Over time the numbers of animals who live with us has dwindled.  The cats and the dog came, grew old or ill, and then passed on.

I hate that part.

Because it breaks my heart every time I have to say “goodbye.”

Now there are only three.

This week the “goodbye” was for Lamar. He was only eight or so.

lamar porch

He was the most feral of the feral cats we’ve taken in. And, because there was so much wild in him to begin with, it was easy to grow very attached to the sweetness that seeped out around the feral edges.

I like that a cat’s love for a person is not unconditional. I like that there’s some wild independence in there. I like that we humans are always on probation with cats, and they can and will withdraw their affection at any moment.

I’ve always had an issue with dogs.  I don’t like the unconditional love thing with dogs.  I want to earn your friendship.

Bingo and Groucho

Groucho and Bingo. (1999-2000-ish)

Bingo, the Border Collie, loved me, but she also loved Tim, the UPS driver, and our neighbors, and the vet, and complete strangers, and anyone with food.

I’m also not a big fan of that dog-breath slobbery thing and I don’t understand why, if they’re so much smarter than cats, they can’t learn to use the litter box and cover up after themselves. Using the cat’s litter box like a salad bar really doesn’t make the case for “We’re smarter than cats.”

(I loved Bingo and she would want me to add that she never bothered the litter boxes.)

I’m pretty much a cat person.

When Lamar showed up seven years ago, he was so feral that it took me many months of sweet talk and food to soften him up enough just to touch him, and a few months more before he would let me lift him off the ground.
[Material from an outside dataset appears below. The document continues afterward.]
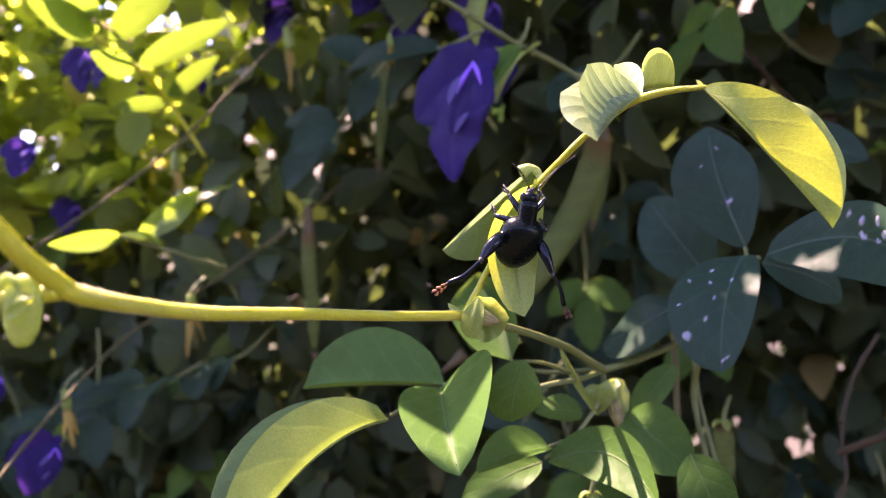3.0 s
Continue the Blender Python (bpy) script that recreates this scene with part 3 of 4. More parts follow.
def lower_vine():
    junc = (-0.0003, 0.2456, 1.1594)
    v = thing("climbing_vine", junc, "green vine with broad folded leaves partly in shade", "vine")
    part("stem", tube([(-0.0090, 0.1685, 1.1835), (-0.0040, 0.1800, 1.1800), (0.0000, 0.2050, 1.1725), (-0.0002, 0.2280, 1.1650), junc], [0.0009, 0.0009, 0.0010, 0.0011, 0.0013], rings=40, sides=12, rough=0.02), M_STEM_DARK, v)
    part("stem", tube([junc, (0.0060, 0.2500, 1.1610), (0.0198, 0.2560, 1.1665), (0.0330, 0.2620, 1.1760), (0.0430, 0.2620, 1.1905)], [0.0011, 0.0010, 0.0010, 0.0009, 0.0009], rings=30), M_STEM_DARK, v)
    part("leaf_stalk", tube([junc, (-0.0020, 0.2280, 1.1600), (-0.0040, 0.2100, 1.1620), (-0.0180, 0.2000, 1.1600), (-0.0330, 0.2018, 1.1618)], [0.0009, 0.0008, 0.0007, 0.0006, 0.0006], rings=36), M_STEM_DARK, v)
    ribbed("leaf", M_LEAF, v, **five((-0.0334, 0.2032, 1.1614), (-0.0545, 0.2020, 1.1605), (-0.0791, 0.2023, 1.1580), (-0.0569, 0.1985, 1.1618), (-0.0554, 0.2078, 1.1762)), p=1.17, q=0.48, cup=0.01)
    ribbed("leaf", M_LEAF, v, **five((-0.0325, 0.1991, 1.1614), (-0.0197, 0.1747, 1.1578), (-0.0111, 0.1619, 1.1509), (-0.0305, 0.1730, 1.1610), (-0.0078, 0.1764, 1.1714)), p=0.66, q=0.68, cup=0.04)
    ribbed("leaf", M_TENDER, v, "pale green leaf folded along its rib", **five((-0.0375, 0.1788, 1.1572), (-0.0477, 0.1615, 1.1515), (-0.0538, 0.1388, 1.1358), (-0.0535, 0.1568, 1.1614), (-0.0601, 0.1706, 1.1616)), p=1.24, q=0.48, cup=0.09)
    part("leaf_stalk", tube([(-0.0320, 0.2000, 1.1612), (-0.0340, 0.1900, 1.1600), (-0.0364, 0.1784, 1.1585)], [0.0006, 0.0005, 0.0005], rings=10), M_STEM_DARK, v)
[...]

He was tough and built of muscle, but one day when he came out on the wrong side of a cat fight, his front paw was injured and he was hobbling just enough that we were able to catch him and get him into a pet carrier. Antibiotics and neutering followed.

Lamar became our farm protector. He protected Oscar, a very old cat that had left our neighbor’s house to live in our barn.



Oscar was too old to fight or protect himself, but refused to come inside. It seems odd to say Lamar tended to him, but that’s what he did.

In the same way that cats will sometimes bring their people mice and moles and other “gifts”, Lamar brought a cat to us a couple years ago and let her eat out of his food bowl.


“Look. I brought you a cat.”

She followed him like a shadow.


She became Stevie and, when she discovered the warmth and creature comforts of being inside, she moved in.

Not long after, Lamar started losing more cat scuffles than he won, and then, much to his initial dismay, we decided that, feral or not, it was time for him to come in the house.  And, feral or not, he quickly settled in, and he was the one cat in the house that every other cat in the house got along with.

s and l

We enclosed our front porch this year just so Lamar could enjoy the outdoors safely.

Lamar was fine on Thursday morning, he slept with us on the bed the night before. (He always slept wideways on the bed, taking up a lot of space and forcing me to curl my legs up tight so he could stretch out.) He was fine when we left for work.

His heart gave out that day – as cat hearts often do, quickly and without warning.  And, that night we said goodbye.

He was a good cat. Handsome, wild, and sweet.

I can’t believe he’s gone.

I’ll miss him. I miss every one of them.